## Directions
All of the listing below must be repeated word for word. Pictures are the only thing to omit.

## Data segment
-- Start --

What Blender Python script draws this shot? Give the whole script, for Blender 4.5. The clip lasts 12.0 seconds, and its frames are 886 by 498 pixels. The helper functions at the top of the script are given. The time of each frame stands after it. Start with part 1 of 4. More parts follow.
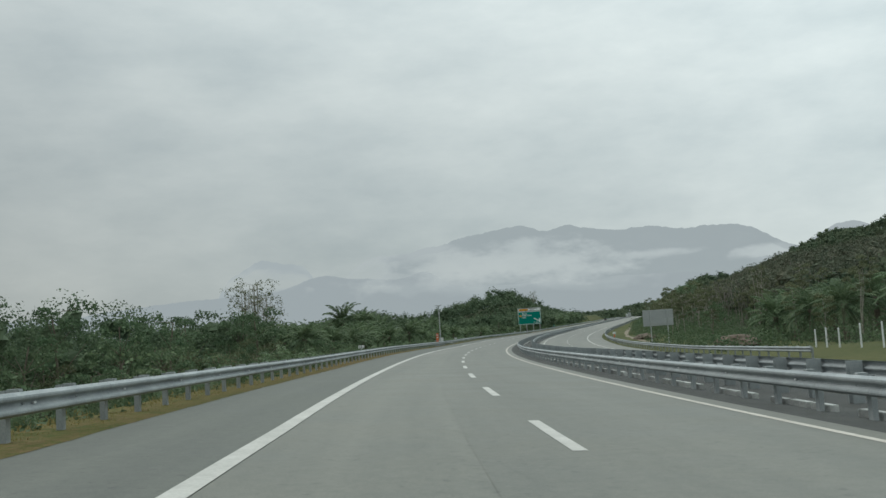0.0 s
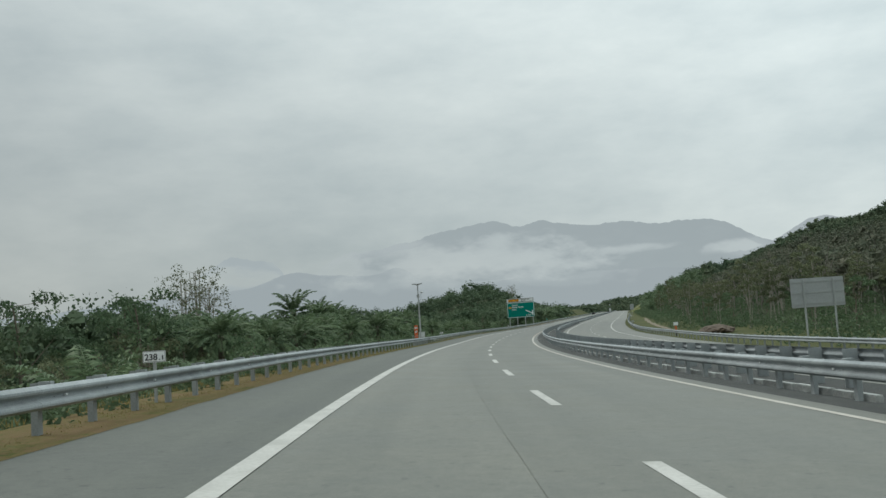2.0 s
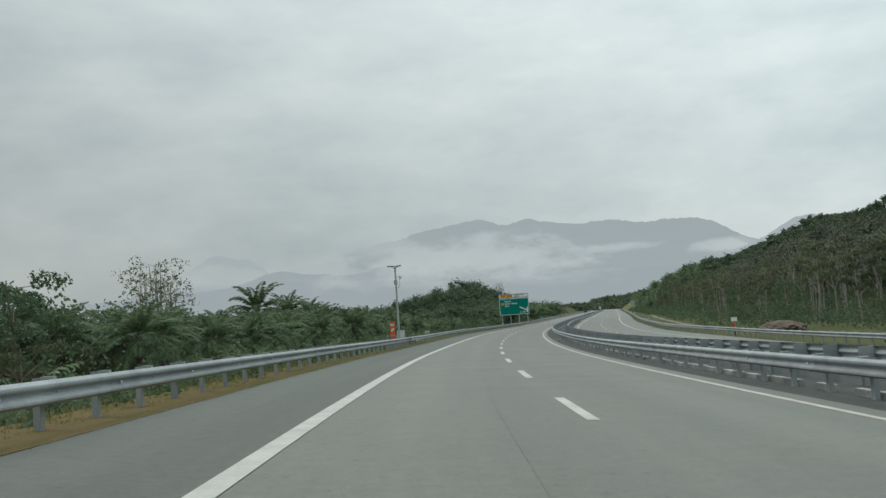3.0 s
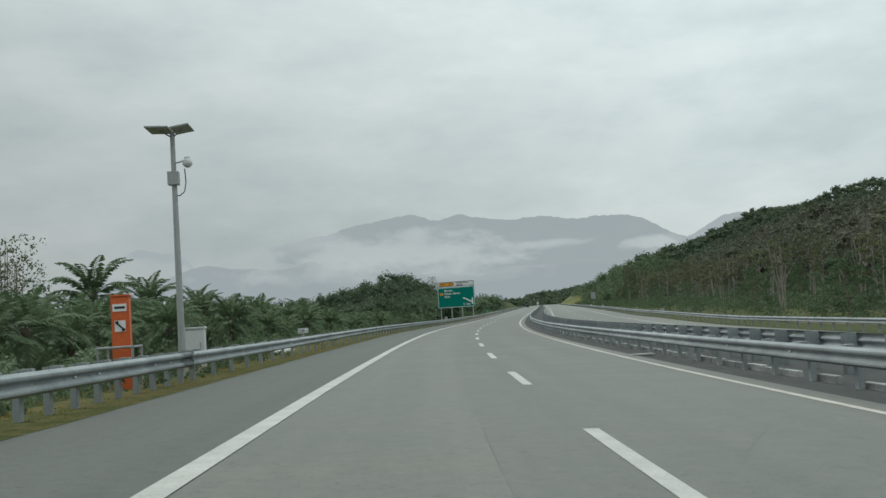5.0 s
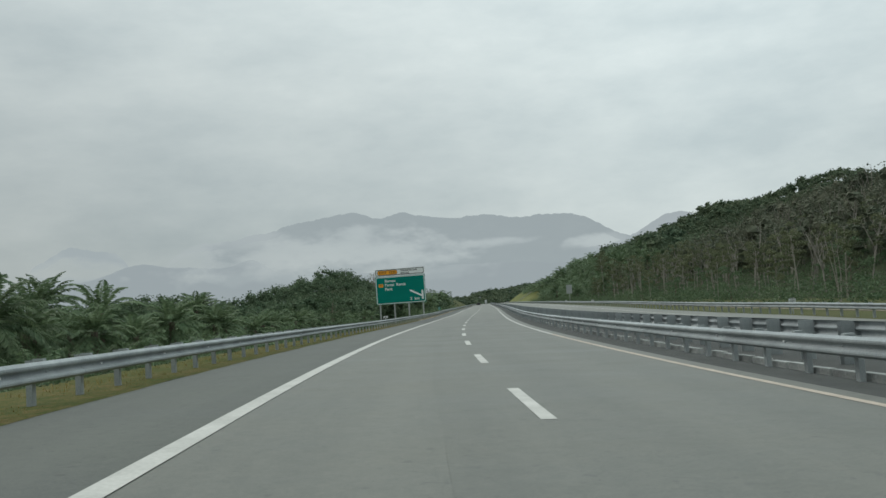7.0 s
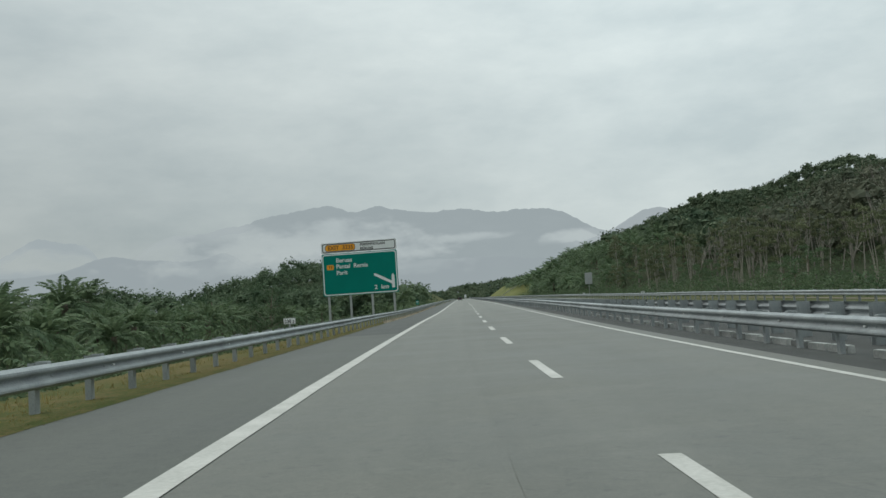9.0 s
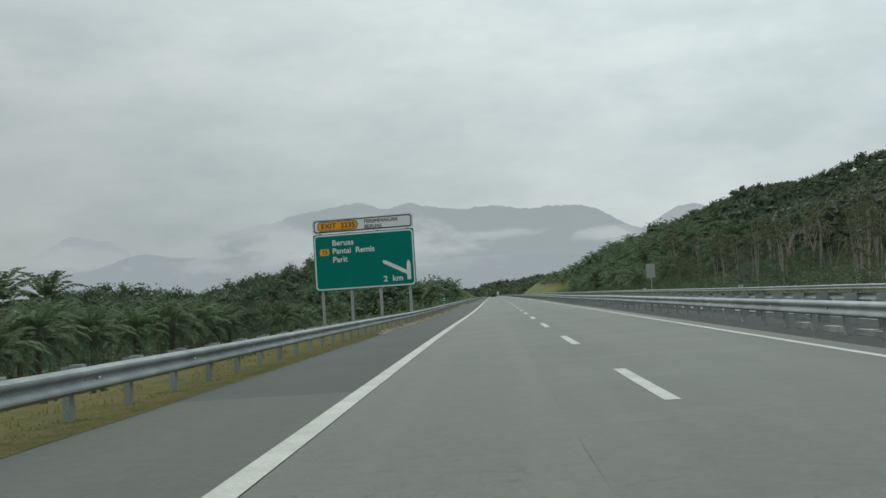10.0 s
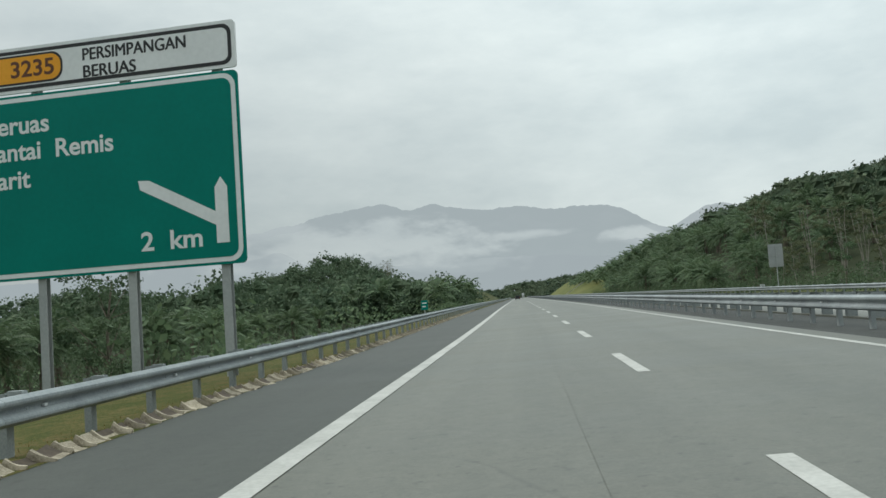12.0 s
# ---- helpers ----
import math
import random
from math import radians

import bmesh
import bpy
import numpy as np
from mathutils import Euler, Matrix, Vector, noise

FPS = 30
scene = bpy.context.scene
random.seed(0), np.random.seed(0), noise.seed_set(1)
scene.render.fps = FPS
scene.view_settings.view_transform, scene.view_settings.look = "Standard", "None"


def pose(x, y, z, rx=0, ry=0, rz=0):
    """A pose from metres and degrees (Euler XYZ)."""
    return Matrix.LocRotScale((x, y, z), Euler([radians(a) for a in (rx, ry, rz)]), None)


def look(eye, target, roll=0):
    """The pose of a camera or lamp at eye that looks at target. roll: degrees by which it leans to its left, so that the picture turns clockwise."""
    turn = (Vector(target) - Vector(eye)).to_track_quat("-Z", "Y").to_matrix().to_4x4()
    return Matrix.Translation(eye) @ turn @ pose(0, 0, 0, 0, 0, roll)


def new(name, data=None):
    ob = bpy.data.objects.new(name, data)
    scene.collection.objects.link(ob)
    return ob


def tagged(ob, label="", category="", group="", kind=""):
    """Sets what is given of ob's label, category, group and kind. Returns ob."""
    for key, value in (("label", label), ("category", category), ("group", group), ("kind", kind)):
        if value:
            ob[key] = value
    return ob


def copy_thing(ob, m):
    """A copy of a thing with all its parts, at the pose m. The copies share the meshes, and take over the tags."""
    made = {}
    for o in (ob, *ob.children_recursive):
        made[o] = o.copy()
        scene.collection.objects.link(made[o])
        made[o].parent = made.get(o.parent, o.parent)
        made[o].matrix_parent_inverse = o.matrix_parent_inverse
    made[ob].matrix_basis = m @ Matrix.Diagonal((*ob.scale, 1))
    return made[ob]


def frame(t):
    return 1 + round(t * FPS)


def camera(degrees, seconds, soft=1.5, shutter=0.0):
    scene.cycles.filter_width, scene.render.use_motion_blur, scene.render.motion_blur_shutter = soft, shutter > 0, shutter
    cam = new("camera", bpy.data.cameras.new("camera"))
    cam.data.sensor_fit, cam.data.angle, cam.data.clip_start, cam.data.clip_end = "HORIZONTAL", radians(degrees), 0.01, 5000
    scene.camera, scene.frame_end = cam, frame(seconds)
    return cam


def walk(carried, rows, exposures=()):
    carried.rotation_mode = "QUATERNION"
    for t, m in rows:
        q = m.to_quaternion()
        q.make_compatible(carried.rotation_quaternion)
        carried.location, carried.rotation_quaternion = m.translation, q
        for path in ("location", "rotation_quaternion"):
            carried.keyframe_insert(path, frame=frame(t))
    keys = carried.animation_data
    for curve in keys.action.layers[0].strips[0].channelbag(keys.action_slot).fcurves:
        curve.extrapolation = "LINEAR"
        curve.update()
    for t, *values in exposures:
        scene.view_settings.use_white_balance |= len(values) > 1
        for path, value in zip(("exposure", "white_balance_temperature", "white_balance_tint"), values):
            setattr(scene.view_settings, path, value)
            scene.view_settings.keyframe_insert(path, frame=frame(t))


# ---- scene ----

-- End --

## Task output
What Blender Python script draws this shot? Give the whole script, for Blender 4.5. The clip lasts 12.0 seconds, and its frames are 886 by 498 pixels. The helper functions at the top of the script are given. The time of each frame stands after it. Start with part 1 of 4. More parts follow.
0.0 s
2.0 s
3.0 s
5.0 s
7.0 s
9.0 s
10.0 s
12.0 s
# ---- helpers ----
import math
import random
from math import radians

import bmesh
import bpy
import numpy as np
from mathutils import Euler, Matrix, Vector, noise

FPS = 30
scene = bpy.context.scene
random.seed(0), np.random.seed(0), noise.seed_set(1)
scene.render.fps = FPS
scene.view_settings.view_transform, scene.view_settings.look = "Standard", "None"


def pose(x, y, z, rx=0, ry=0, rz=0):
    """A pose from metres and degrees (Euler XYZ)."""
    return Matrix.LocRotScale((x, y, z), Euler([radians(a) for a in (rx, ry, rz)]), None)


def look(eye, target, roll=0):
    """The pose of a camera or lamp at eye that looks at target. roll: degrees by which it leans to its left, so that the picture turns clockwise."""
    turn = (Vector(target) - Vector(eye)).to_track_quat("-Z", "Y").to_matrix().to_4x4()
    return Matrix.Translation(eye) @ turn @ pose(0, 0, 0, 0, 0, roll)


def new(name, data=None):
    ob = bpy.data.objects.new(name, data)
    scene.collection.objects.link(ob)
    return ob


def tagged(ob, label="", category="", group="", kind=""):
    """Sets what is given of ob's label, category, group and kind. Returns ob."""
    for key, value in (("label", label), ("category", category), ("group", group), ("kind", kind)):
        if value:
            ob[key] = value
    return ob


def copy_thing(ob, m):
    """A copy of a thing with all its parts, at the pose m. The copies share the meshes, and take over the tags."""
    made = {}
    for o in (ob, *ob.children_recursive):
        made[o] = o.copy()
        scene.collection.objects.link(made[o])
        made[o].parent = made.get(o.parent, o.parent)
        made[o].matrix_parent_inverse = o.matrix_parent_inverse
    made[ob].matrix_basis = m @ Matrix.Diagonal((*ob.scale, 1))
    return made[ob]


def frame(t):
    return 1 + round(t * FPS)


def camera(degrees, seconds, soft=1.5, shutter=0.0):
    scene.cycles.filter_width, scene.render.use_motion_blur, scene.render.motion_blur_shutter = soft, shutter > 0, shutter
    cam = new("camera", bpy.data.cameras.new("camera"))
    cam.data.sensor_fit, cam.data.angle, cam.data.clip_start, cam.data.clip_end = "HORIZONTAL", radians(degrees), 0.01, 5000
    scene.camera, scene.frame_end = cam, frame(seconds)
    return cam


def walk(carried, rows, exposures=()):
    carried.rotation_mode = "QUATERNION"
    for t, m in rows:
        q = m.to_quaternion()
        q.make_compatible(carried.rotation_quaternion)
        carried.location, carried.rotation_quaternion = m.translation, q
        for path in ("location", "rotation_quaternion"):
            carried.keyframe_insert(path, frame=frame(t))
    keys = carried.animation_data
    for curve in keys.action.layers[0].strips[0].channelbag(keys.action_slot).fcurves:
        curve.extrapolation = "LINEAR"
        curve.update()
    for t, *values in exposures:
        scene.view_settings.use_white_balance |= len(values) > 1
        for path, value in zip(("exposure", "white_balance_temperature", "white_balance_tint"), values):
            setattr(scene.view_settings, path, value)
            scene.view_settings.keyframe_insert(path, frame=frame(t))


# ---- scene ----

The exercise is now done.